Most traditionalist economists believe that markets are always in equilibrium. I believe that markets are almost always out of equilibrium. The questions speculators have to answer correctly are: how much, and in which direction.
Comparing the housing market and the stock market can give a lot of insight into causes of disequilibrium. The stock market can be broken down into stocks that are heavily traded and stocks that are thinly traded. To a large extent the national housing market behaves like a heavily traded stock, but local markets trade more like thinly traded stocks.
Another useful dichotomy: is the trading auction style, or swap style? By swap style I mean the traditional markets as described by Adam Smith: a rational (or at least savvy) person at each end, trading something of value, when there is an elastic supply of the two items (one usually being money) to be traded.
Today there is an almost 10 month supply of unsold houses on the U.S. national market. Two years ago houses more often than not sold the day they were put on the market; houses under construction sold before construction began. Yet the economy is arguably stronger on the whole today that it was two years ago. Anyone who argues that the housing market, or sale prices of housing, is always at equilibrium is saying nothing. They are defining equilibrium to be whatever happens. Same for stock prices.
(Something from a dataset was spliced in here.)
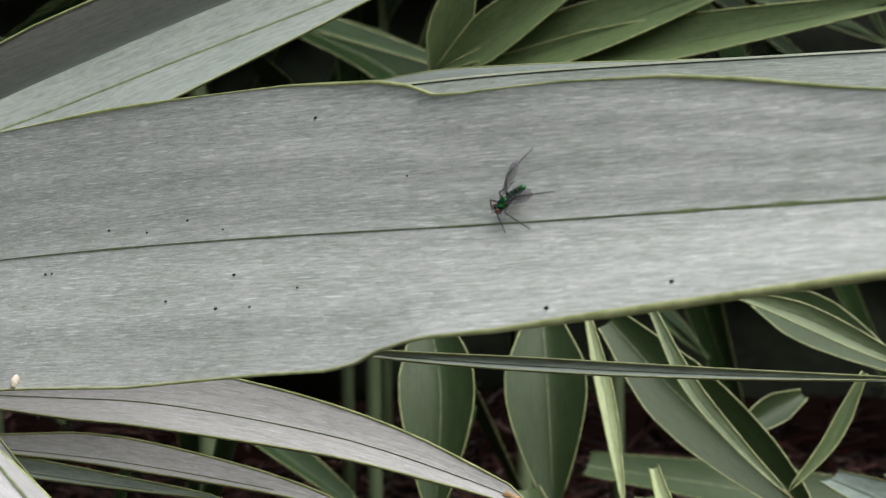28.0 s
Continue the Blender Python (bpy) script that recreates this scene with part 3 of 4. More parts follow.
SILVER_HANG_PALE = leaf_material("silver_leaf_drooping", (0.30, 0.335, 0.305), (0.20, 0.235, 0.205), streak=0.3)
DEAD = leaf_material("dead_leaf", (0.62, 0.50, 0.16), (0.42, 0.30, 0.08), streak=0.2)
# GREEN darkened part of the way, standing for shade behind the frond
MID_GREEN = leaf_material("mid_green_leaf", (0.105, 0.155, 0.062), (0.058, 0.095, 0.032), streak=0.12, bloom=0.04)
LM = (BLUEGREEN, SILVER_HANG, GREEN, YELLOW, DEEP_SHADE, PINK, SILVER_HANG_PALE, DEAD, SILVER_WHITE, SHADE_GREEN, MID_GREEN)
hanging = palm("hanging blue-green palm frond, one segment dried pink", [
    ([(-0.0083, 0.3000, 0.0555), (-0.0166, 0.2654, 0.0575), (-0.0290, 0.2244, 0.0634), (-0.0419, 0.2000, 0.0551)], 0.0054, 1),
    ([(-0.0064, 0.2600, 0.0823), (-0.0114, 0.2213, 0.0766), (-0.0160, 0.1794, 0.0672), (-0.0207, 0.1399, 0.0516), (-0.0276, 0.1050, 0.0209)], 0.0066, 2),
    ([(-0.0076, 0.2800, 0.0581), (-0.0083, 0.2413, 0.0525), (0.0022, 0.2044, 0.0445), (0.0228, 0.1749, 0.0204), (0.0405, 0.1560, -0.0024)], 0.0050, 1),
    ([(0.0147, 0.2800, 0.0669), (0.0167, 0.2413, 0.0578), (0.0259, 0.1944, 0.0446), (0.0376, 0.1699, 0.0173), (0.0487, 0.1358, -0.0060)], 0.0062, 0),
    ([(0.0147, 0.2900, 0.0620), (0.0138, 0.2454, 0.0572), (0.0158, 0.2044, 0.0560), (0.0150, 0.1810, 0.0471)], 0.0044, 1),
    ([(0.0339, 0.2700, 0.0730), (0.0384, 0.2154, 0.0674), (0.0434, 0.1794, 0.0541), (0.0482, 0.1550, 0.0359)], 0.0058, 1),
], LM, seed=1, normal=(0.05, -0.75, 0.55))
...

Suppose you are going to buy something; it could be a stock or a house. As long as the price is rising and continuing to rise it makes sense to buy as soon as possible. Maybe normally you would save up a 20% down to get a good interest rate on a mortgage; but with prices increasing, it makes more economic sense to put 5% down and pay a higher interest rate now, rather than waiting two (or ten) years to save up the down.
The same becomes true when prices are falling. Why buy house now, even if you want it and think it will be a good long term investment, if you think you can buy it for 5% or 10% less if you just wait 6 months?
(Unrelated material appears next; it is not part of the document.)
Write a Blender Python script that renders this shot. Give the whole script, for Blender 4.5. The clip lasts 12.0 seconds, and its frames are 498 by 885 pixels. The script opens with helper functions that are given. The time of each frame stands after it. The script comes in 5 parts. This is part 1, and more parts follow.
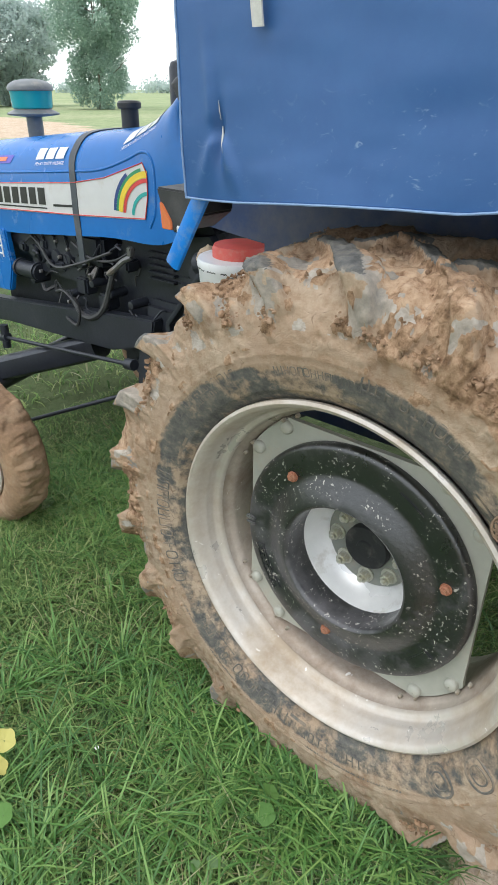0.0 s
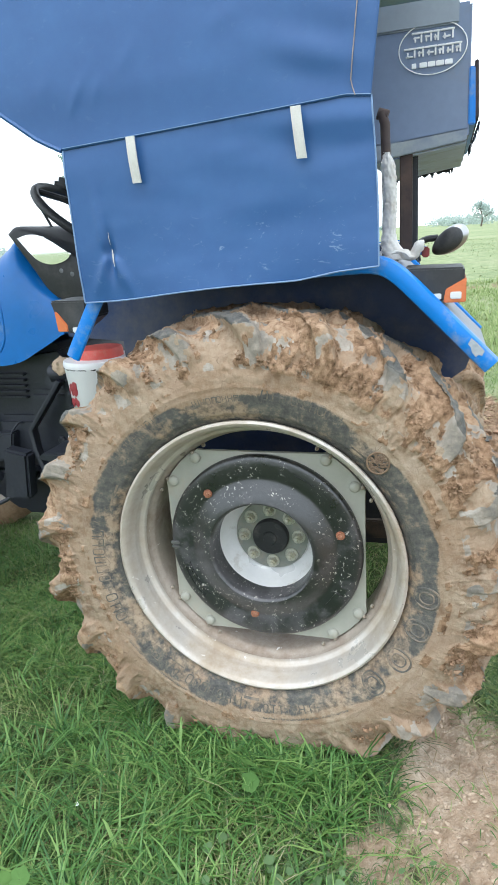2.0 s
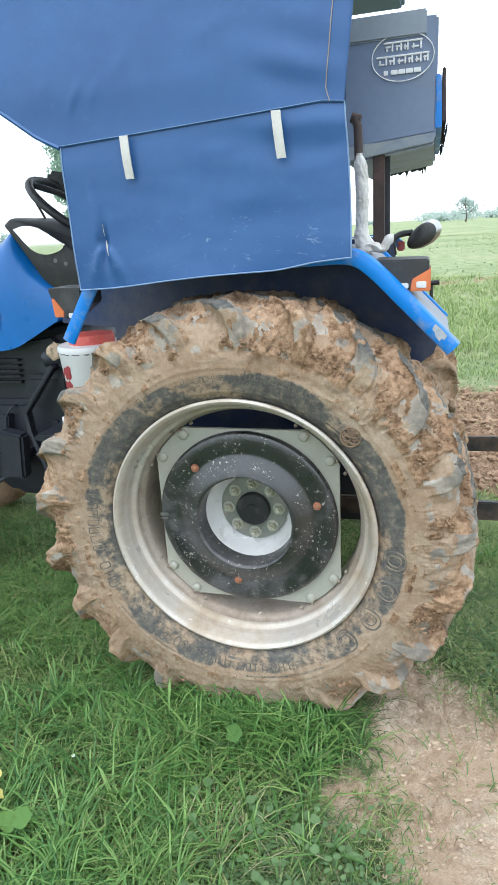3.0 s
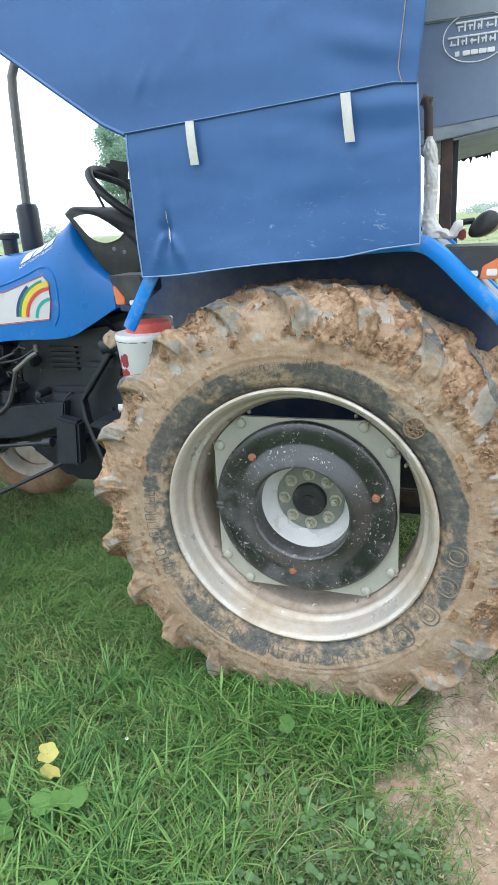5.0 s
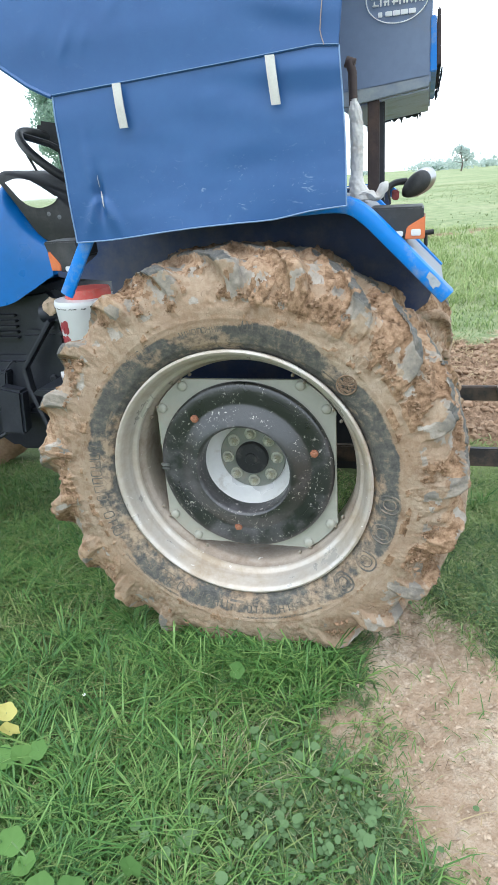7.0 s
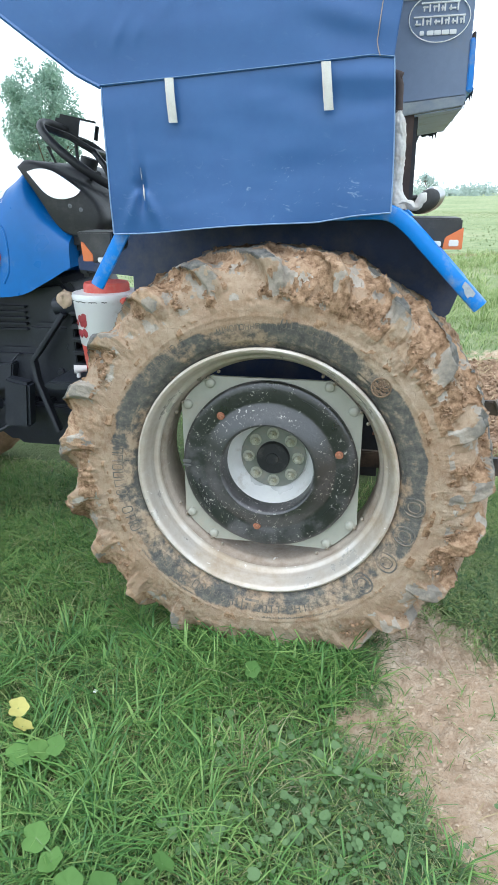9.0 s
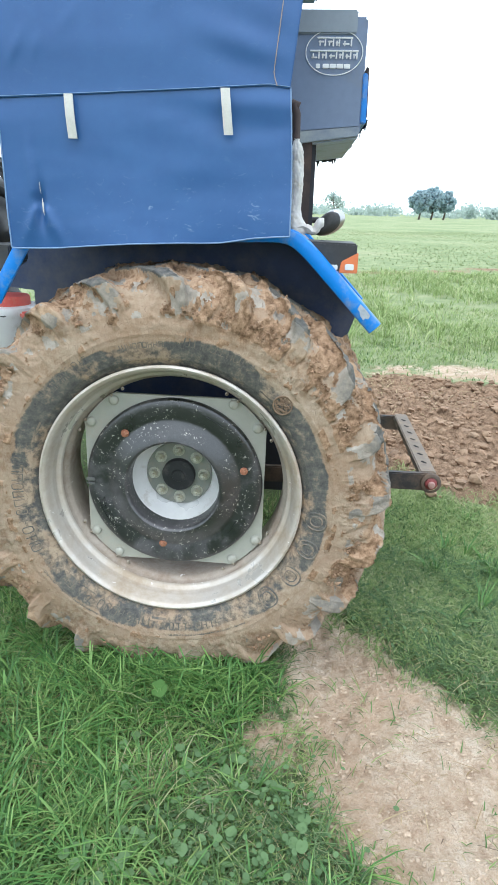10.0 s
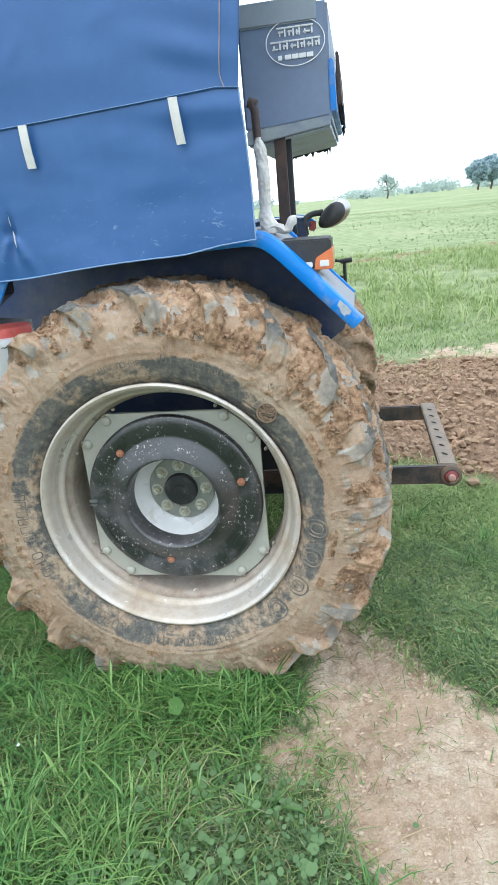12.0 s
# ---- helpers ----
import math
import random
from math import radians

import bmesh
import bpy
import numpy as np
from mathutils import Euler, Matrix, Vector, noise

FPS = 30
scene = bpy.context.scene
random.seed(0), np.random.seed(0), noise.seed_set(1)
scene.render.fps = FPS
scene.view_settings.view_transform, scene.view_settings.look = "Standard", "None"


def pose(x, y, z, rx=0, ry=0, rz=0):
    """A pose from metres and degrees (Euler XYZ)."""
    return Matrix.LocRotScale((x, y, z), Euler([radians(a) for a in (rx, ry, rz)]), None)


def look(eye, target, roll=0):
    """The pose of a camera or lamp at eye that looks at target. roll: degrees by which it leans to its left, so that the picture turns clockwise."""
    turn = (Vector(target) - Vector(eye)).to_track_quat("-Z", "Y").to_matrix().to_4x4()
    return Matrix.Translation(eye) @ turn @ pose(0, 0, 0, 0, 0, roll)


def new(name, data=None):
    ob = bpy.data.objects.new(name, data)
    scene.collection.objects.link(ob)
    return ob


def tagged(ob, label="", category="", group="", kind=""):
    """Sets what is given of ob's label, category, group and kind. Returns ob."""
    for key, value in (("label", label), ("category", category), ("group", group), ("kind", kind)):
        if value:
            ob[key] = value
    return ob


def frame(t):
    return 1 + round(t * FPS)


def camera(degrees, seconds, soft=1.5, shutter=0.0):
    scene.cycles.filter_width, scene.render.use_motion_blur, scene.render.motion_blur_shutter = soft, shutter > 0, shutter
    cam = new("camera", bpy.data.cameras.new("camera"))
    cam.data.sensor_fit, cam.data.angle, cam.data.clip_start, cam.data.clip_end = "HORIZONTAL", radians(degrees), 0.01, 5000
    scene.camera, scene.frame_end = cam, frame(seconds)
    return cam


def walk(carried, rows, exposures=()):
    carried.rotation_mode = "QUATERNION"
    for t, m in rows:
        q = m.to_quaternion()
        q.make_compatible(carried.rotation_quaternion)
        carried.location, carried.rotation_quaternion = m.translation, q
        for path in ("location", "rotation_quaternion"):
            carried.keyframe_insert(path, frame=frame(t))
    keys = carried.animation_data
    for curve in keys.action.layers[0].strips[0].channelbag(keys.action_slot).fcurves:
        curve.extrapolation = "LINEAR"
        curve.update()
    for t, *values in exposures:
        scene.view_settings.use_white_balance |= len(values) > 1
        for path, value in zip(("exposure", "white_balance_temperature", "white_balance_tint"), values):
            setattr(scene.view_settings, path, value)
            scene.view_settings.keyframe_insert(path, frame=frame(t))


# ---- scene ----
cam = camera(42.1, 12.0, 0.95)
PATH = [
    (0, (0.518, -0.84, 1.49), (-0.614, 0.503, 0.533), 0.2),
    (0.5, (0.478, -0.791, 1.512), (-0.597, 0.683, 0.692), -7.4),
    (0.8, (0.421, -0.848, 1.541), (-0.472, 0.764, 0.762), -8.1),
    (1, (0.408, -0.981, 1.493), (-0.272, 0.785, 0.846), -5.4),
    (1.5, (0.395, -1.271, 1.461), (-0.053, 0.561, 0.795), -3.3),
    (2, (0.456, -1.408, 1.436), (-0.118, 0.411, 0.835), -4.2),
    (2.5, (0.488, -1.506, 1.429), (0.012, 0.333, 0.803), -3.5),
    (2.7, (0.501, -1.526, 1.434), (-0.004, 0.305, 0.807), -3.5),
    (4.3, (0.475, -1.569, 1.428), (-0.096, 0.254, 0.837), -3.9),
    (4.5, (0.47, -1.569, 1.434), (-0.13, 0.239, 0.825), -4.0),
    (5, (0.449, -1.55, 1.423), (-0.2, 0.233, 0.789), -3.8),
    (5.5, (0.384, -1.469, 1.427), (-0.209, 0.333, 0.793), -1.6),
    (6, (0.404, -1.45, 1.442), (-0.034, 0.387, 0.783), -0.4),
    (6.5, (0.448, -1.51, 1.425), (-0.029, 0.291, 0.698), -1.5),
    (7, (0.501, -1.594, 1.427), (-0.01, 0.191, 0.683), -4.5),
    (7.2, (0.48, -1.619, 1.428), (-0.004, 0.178, 0.696), -4.0),
    (8.8, (0.331, -1.653, 1.402), (-0.068, 0.164, 0.667), -1.5),
    (9, (0.316, -1.663, 1.401), (-0.071, 0.165, 0.689), -0.7),
    (9.5, (0.316, -1.669, 1.408), (0.126, 0.185, 0.684), 0.8),
    (10, (0.343, -1.666, 1.42), (0.216, 0.212, 0.743), 1.6),
    (10.5, (0.413, -1.645, 1.436), (0.142, 0.212, 0.746), -1.4),
    (11, (0.479, -1.618, 1.437), (0.058, 0.21, 0.742), -3.2),
    (11.5, (0.525, -1.596, 1.431), (0.104, 0.23, 0.731), -5.2),
    (12, (0.562, -1.59, 1.434), (0.211, 0.258, 0.754), -5.7),
]
walk(cam, [(t, look(eye, target, roll)) for t, eye, target, roll in PATH], [(0.0, 0.05, 6150, 7), (0.8, 0.06, 6050, 6), (2.0, 0.25, 5850, 5), (6.0, 0.25, 5800, 5), (9.0, 0.24, 5700, 4), (12.0, 0.26, 5700, 4)])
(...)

Rising prices accelerate demand, which in turn makes prices rise more. That is one reason why stock prices and housing prices tend to be out of equilibrium. Falling prices tend to dampen immediate demand, which in turn causes prices to fall more. That is the other main reason prices are usually out of equilibrium. These tendencies are the basis of macroeconomic cycles and of stock market price fluctuations that may last hours, weeks or even years (or, with super-fast computerized program trades, fractions of a second).
Auction systems aggravate these trends, partly because of human psychology and partly because they create a short-term artificial scarcity or surplus. Price swings in thinly traded, illiquid stocks display this.
Buyers in the housing market aren't going to be in a hurry until prices start rising again. The exact turning point won't be obvious, partly because it will take place in different localities at different times. The willingness, and ability, of lenders to finance purchases may stall or accelerate the process of finding a bottom.
But there will be a bottom. Strangely, the longer it takes to reach it, and the deeper the retreat in prices is, the more people will think there is no bottom.